Despite its issues, Birdwatch does flag misinformation traditional fact-checkers might miss or choose not to check due to potential for harm — which could help fill some gaps in digital misinformation. During the GameStop saga, misinformation about that company’s stock spread quickly across platforms.
Snopes and PolitiFact did not rate claims regarding GameStop, while Lead Stories rated one Reddit post. But on Birdwatch, the highest-rated note — drawing a helpfulness score of 1.00 — flagged a misleading tweet about Reddit, where conversation about the stock was taking place. There were about 50 notes about Reddit, GameStop and the Robinhood investment app, on which a high volume of trading happened earlier this month.
And Birdwatch users correctly flagged an account claiming to belong to Virginia Sen. Amanda Chase as fake, after it tweeted, “… We have a drug problem in Virginia, and legalizing marijuana will only lead to more marijuana overdoses and deaths …”
Crowdsourcing can make professional fact-checkers’ lives easier by detecting misinformation, Örsek said.
Coleman said Twitter is committed to maintaining transparency — which made this analysis possible — and incorporating input from experts on the future of the platform.

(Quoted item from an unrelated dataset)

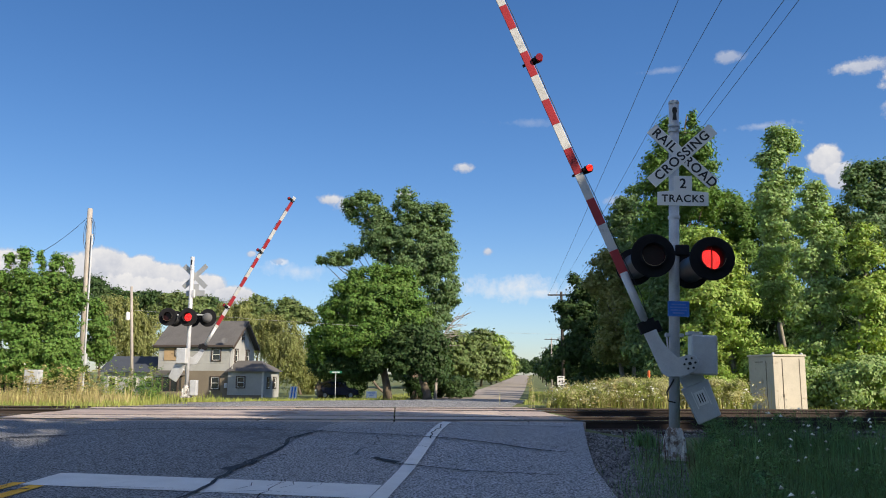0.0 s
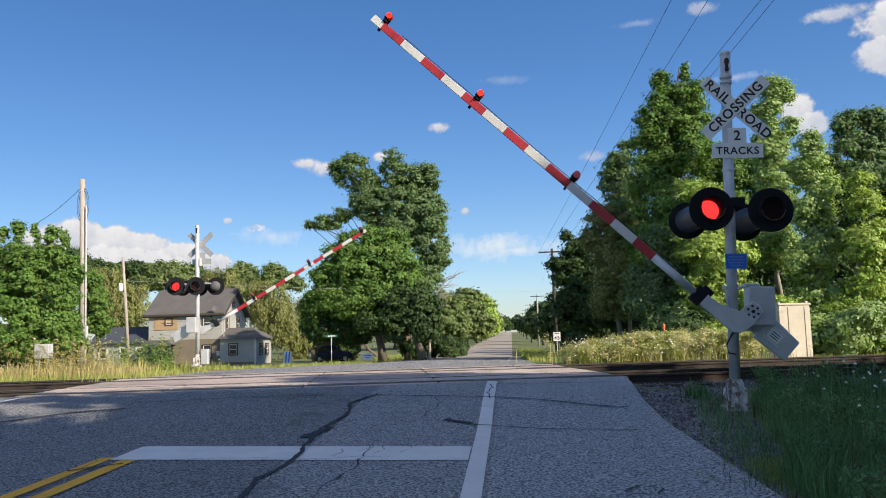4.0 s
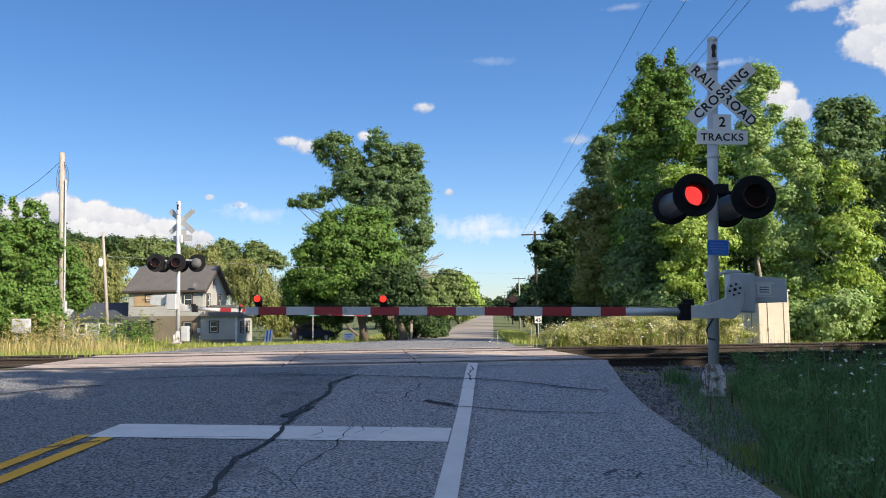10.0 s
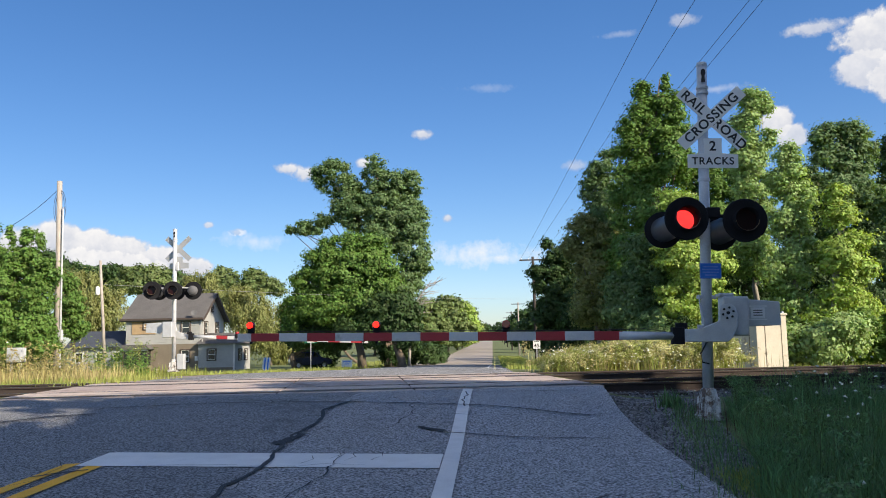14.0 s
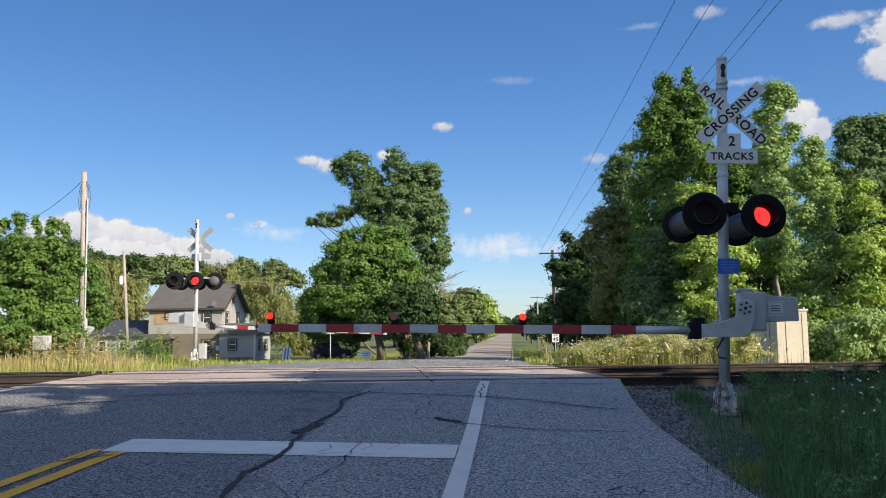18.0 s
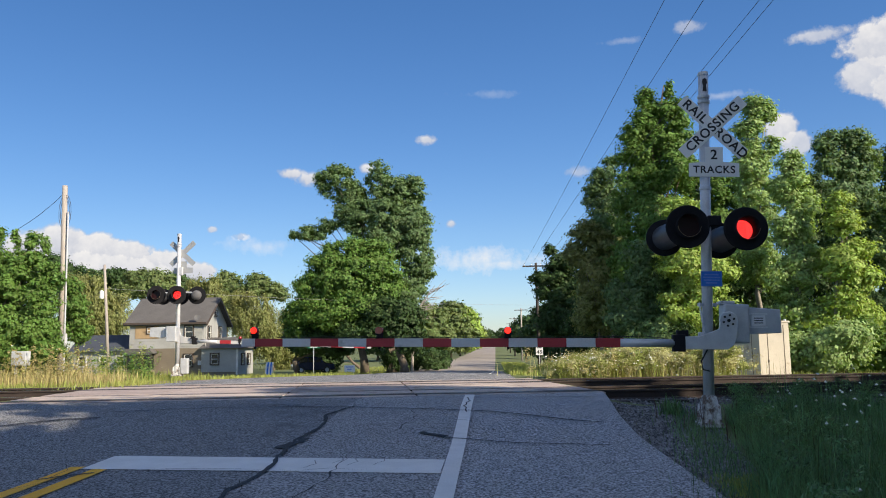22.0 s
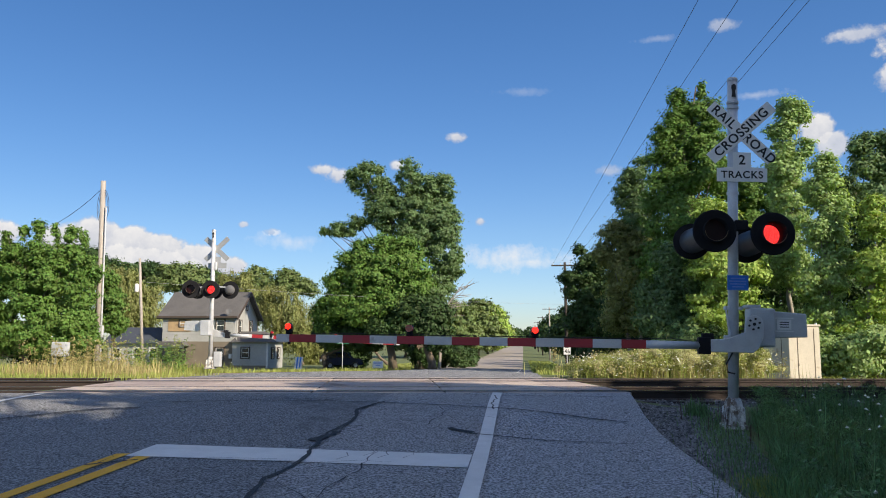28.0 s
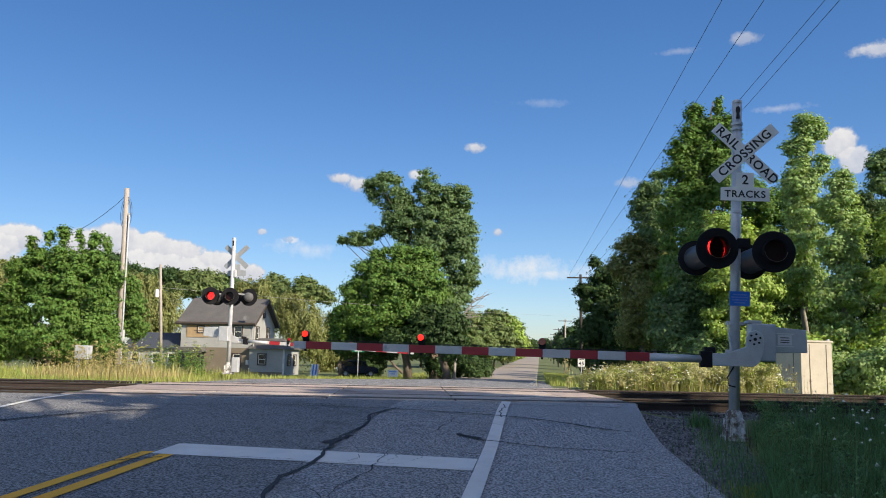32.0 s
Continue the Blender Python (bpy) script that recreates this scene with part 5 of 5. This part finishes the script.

“From working with an embedded team member from the University of Chicago Center for RISC, to hosting feedback sessions with reporters and researchers, we’re working to tap into the vast amount of expertise and knowledge that exists beyond Twitter,” he said.
Holan and Örsek recommend incentives and training for Birdwatch users, as well as employing professional fact-checkers to vet high-ranking notes.
“But I’m pretty dubious of tech companies who believe their users will moderate content for free for them,” Holan said. “Most users don’t see it as their job to help the platforms run their own businesses.”